Julian David can scale 15m in 6.98 seconds. The world record is 5 seconds. Photo / Supplied
Tauranga teenager Julian David can climb a 15-metre wall in less than seven seconds.
He competes as a speed climber, an Olympic sport with the objective of racing up a wall faster than the opponent.
Blake Park is home to New Zealand’s only official speed climbing wall.

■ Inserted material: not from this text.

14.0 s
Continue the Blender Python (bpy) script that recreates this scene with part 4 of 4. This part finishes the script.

It’s 15mtall and overhangs at a five-degree angle.
Climbing New Zealand has been running a local programme since February, training young athletes in the sport and now, David, 17, dreams of representing the nation at the 2024 Paris Olympics.
Born in La Rochelle, France, David moved to New Zealand when he was 3and started speed climbing in 2019.

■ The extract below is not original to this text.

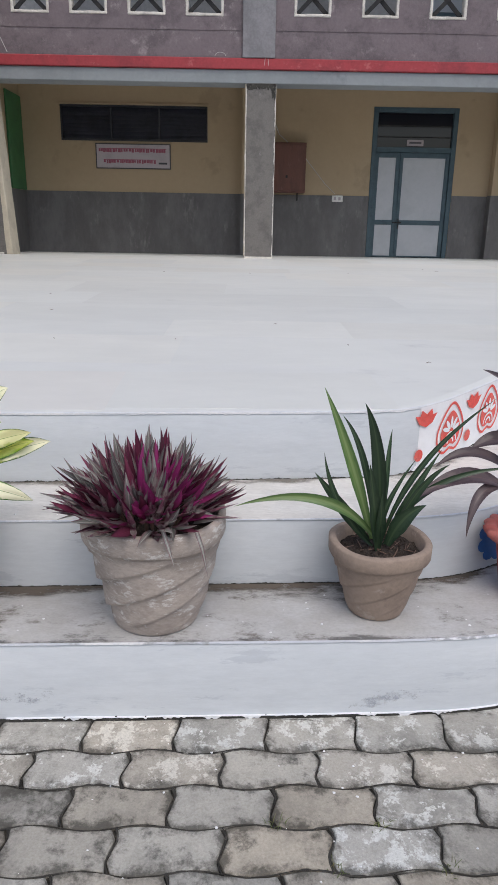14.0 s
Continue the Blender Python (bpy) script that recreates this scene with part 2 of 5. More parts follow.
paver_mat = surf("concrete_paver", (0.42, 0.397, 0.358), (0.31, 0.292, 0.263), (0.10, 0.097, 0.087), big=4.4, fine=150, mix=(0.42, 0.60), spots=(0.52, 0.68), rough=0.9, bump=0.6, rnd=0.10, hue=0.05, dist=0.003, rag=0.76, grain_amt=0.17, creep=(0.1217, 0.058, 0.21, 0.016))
paver_plain = surf("old_concrete_paver", (0.385, 0.362, 0.33), (0.285, 0.27, 0.245), (0.10, 0.097, 0.087), big=3.4, fine=150, mix=(0.42, 0.60), spots=(0.535, 0.70), rough=0.9, bump=0.6, rnd=0.10, hue=0.05, dist=0.003, rag=0.76, grain_amt=0.17)
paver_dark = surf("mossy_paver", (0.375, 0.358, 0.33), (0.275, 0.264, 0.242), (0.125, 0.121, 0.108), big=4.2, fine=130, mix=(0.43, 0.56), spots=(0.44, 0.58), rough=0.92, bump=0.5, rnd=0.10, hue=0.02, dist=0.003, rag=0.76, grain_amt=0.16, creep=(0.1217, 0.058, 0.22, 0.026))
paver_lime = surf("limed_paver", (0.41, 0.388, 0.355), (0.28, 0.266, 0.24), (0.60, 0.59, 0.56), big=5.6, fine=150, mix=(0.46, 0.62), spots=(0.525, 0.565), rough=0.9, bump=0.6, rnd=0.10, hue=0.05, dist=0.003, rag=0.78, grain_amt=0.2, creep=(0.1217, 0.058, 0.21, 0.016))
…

David said his love for speed climbing came from the adrenaline.
“Getting a new personal best just makes you want to go faster”.

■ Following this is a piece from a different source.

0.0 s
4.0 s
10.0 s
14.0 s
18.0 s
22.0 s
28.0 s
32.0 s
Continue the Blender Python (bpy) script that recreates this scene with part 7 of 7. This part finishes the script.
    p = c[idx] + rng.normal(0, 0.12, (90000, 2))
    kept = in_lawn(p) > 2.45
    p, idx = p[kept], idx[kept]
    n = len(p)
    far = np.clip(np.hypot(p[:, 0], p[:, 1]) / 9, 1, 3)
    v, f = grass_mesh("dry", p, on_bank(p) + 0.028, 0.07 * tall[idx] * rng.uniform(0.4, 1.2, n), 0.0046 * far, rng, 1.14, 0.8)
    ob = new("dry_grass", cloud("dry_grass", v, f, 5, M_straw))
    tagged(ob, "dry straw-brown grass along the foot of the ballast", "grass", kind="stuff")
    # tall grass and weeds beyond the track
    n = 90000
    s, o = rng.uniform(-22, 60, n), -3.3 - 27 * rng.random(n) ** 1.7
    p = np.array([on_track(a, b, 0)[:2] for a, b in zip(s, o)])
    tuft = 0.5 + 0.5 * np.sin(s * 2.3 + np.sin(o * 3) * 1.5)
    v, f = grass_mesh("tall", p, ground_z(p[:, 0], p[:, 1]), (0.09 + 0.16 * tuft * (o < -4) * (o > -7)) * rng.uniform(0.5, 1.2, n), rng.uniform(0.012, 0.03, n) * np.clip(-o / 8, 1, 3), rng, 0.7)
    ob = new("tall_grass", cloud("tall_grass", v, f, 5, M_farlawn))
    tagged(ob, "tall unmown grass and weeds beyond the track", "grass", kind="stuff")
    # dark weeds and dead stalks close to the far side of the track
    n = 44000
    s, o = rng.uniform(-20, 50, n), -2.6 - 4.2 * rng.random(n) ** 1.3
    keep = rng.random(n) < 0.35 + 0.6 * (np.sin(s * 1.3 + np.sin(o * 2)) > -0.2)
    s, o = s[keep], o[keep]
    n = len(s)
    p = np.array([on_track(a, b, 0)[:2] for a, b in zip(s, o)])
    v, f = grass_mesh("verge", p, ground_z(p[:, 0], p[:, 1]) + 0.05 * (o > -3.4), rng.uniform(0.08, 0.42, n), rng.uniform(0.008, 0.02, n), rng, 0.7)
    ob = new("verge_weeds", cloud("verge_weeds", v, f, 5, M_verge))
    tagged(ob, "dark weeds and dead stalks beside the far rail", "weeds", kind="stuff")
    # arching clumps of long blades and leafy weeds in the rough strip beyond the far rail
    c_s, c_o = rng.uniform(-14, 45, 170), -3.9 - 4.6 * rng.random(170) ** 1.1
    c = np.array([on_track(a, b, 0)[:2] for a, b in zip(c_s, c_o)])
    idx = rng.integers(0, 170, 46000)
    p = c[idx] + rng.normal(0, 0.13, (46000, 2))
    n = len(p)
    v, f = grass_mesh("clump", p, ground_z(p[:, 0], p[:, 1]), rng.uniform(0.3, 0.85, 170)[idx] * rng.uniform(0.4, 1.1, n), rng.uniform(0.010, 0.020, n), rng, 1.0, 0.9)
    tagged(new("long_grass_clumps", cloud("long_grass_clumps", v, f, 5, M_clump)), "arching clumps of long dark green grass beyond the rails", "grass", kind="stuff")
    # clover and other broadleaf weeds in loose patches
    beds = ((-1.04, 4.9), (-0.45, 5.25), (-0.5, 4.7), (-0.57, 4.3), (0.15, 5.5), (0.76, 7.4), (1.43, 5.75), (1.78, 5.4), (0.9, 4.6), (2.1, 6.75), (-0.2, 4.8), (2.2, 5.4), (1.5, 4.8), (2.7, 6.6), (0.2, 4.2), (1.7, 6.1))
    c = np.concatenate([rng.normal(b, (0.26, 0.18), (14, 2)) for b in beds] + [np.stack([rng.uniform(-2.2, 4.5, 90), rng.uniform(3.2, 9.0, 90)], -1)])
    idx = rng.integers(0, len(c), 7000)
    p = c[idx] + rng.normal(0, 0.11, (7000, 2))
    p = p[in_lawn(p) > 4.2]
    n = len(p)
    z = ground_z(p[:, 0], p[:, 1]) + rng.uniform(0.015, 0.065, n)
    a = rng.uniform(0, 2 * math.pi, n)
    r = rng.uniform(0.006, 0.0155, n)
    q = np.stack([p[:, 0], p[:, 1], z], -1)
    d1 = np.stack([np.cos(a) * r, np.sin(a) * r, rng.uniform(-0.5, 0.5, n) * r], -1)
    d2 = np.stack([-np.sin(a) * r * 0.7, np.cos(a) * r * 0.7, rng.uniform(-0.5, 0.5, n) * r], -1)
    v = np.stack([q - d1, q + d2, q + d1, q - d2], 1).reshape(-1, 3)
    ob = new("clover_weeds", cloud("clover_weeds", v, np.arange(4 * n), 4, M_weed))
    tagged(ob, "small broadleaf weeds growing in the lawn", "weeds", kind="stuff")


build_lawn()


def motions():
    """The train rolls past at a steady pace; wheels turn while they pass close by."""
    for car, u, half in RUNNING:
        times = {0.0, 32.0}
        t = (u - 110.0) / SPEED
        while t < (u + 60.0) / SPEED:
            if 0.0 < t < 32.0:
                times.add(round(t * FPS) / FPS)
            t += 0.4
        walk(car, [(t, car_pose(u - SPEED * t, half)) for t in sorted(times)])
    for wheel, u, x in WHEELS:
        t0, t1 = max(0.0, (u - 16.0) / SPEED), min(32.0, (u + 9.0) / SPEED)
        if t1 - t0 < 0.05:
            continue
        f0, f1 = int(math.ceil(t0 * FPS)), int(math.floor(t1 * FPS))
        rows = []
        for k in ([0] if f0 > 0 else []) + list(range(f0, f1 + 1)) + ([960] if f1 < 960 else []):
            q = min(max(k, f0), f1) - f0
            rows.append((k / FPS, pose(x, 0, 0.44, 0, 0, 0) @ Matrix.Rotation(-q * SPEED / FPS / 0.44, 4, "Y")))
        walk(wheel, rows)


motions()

David had been to four international competitions and picked up two medals including gold in the Australian Youth Nationals and silver in a competition in New Caledonia.
The young athlete said his first World Cup in Jakarta, Indonesia earlier this year was his favourite competition.
“The atmosphere was next level, you would walk into a tent and see some of the fastest climbers in the world.”
He met the sport’s world record holder Kiromal Katibin who set it in July with 5 seconds.
The climbers’ programme features a tough training schedule, with only one rest day fit in each week.
“Usually we have two training sessions a day, gym in the morning and training at the wall in the afternoon.”
The training schedule also includes strict dietary requirements that mean most of the climbers will have to eat up to twice the amount of calories - about 4000 - they normally would.
Thanks to climbing enthusiast Rob Moore, Blake Park is home to the only official speed climbing wall in the country.
Moore said since the sport’s debut at the Tokyo Olympics, it had seen a “great increase” locally with the Bay of Plenty Speed Climbing Association growing 40 per cent year on year for the past three years.
“Speed climbing is growing constantly in popularity in the Bay, but my hope is that it will begin to become more popular in the rest of New Zealand also.
“Currently our New Zealand climbers are sitting just outside of finals times at [the] world level, but with the hard work and determination they are showing, New Zealand will soon be making finals at world cups which will be amazing for us.”